* Given material

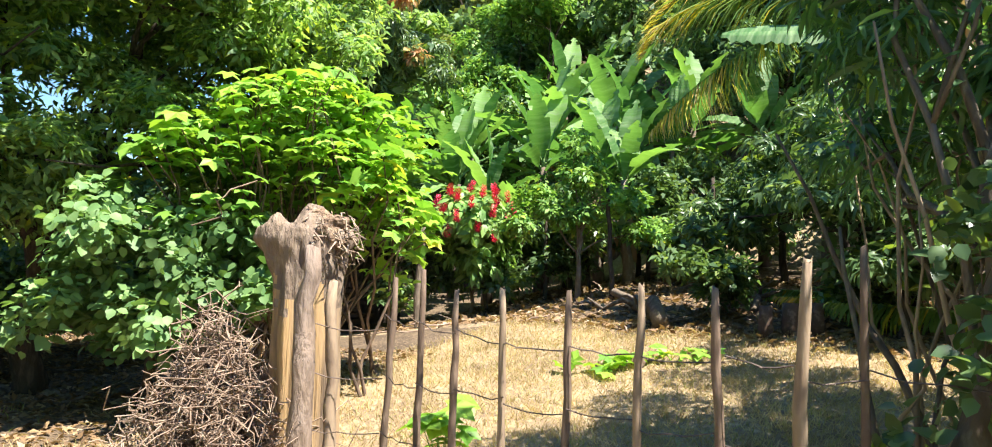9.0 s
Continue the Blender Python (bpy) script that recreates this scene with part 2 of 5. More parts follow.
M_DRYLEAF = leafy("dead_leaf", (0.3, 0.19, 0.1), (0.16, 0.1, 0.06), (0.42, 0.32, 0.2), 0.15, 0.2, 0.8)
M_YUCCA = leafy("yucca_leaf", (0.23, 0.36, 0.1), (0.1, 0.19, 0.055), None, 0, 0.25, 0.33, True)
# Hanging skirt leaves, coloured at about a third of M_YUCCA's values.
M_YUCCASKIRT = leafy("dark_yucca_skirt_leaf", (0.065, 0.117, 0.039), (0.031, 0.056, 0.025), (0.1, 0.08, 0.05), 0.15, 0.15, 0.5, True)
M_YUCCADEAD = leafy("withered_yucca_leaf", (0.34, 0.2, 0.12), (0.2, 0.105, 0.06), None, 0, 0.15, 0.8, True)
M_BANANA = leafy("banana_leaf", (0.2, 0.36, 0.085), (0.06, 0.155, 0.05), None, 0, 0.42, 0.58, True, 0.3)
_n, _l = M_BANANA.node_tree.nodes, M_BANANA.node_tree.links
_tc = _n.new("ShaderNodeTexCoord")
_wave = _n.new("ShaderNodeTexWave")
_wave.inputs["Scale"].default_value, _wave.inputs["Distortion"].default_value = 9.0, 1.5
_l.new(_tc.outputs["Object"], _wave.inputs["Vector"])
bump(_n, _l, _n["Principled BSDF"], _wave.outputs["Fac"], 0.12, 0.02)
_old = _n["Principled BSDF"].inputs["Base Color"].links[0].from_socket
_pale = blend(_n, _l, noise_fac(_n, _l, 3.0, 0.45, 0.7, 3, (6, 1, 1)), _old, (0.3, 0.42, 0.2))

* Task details
Reproduce every line exactly and omit all pictures.

* Correct answer
9.0 s
Continue the Blender Python (bpy) script that recreates this scene with part 2 of 5. More parts follow.
M_DRYLEAF = leafy("dead_leaf", (0.3, 0.19, 0.1), (0.16, 0.1, 0.06), (0.42, 0.32, 0.2), 0.15, 0.2, 0.8)
M_YUCCA = leafy("yucca_leaf", (0.23, 0.36, 0.1), (0.1, 0.19, 0.055), None, 0, 0.25, 0.33, True)
# Hanging skirt leaves, coloured at about a third of M_YUCCA's values.
M_YUCCASKIRT = leafy("dark_yucca_skirt_leaf", (0.065, 0.117, 0.039), (0.031, 0.056, 0.025), (0.1, 0.08, 0.05), 0.15, 0.15, 0.5, True)
M_YUCCADEAD = leafy("withered_yucca_leaf", (0.34, 0.2, 0.12), (0.2, 0.105, 0.06), None, 0, 0.15, 0.8, True)
M_BANANA = leafy("banana_leaf", (0.2, 0.36, 0.085), (0.06, 0.155, 0.05), None, 0, 0.42, 0.58, True, 0.3)
_n, _l = M_BANANA.node_tree.nodes, M_BANANA.node_tree.links
_tc = _n.new("ShaderNodeTexCoord")
_wave = _n.new("ShaderNodeTexWave")
_wave.inputs["Scale"].default_value, _wave.inputs["Distortion"].default_value = 9.0, 1.5
_l.new(_tc.outputs["Object"], _wave.inputs["Vector"])
bump(_n, _l, _n["Principled BSDF"], _wave.outputs["Fac"], 0.12, 0.02)
_old = _n["Principled BSDF"].inputs["Base Color"].links[0].from_socket
_pale = blend(_n, _l, noise_fac(_n, _l, 3.0, 0.45, 0.7, 3, (6, 1, 1)), _old, (0.3, 0.42, 0.2))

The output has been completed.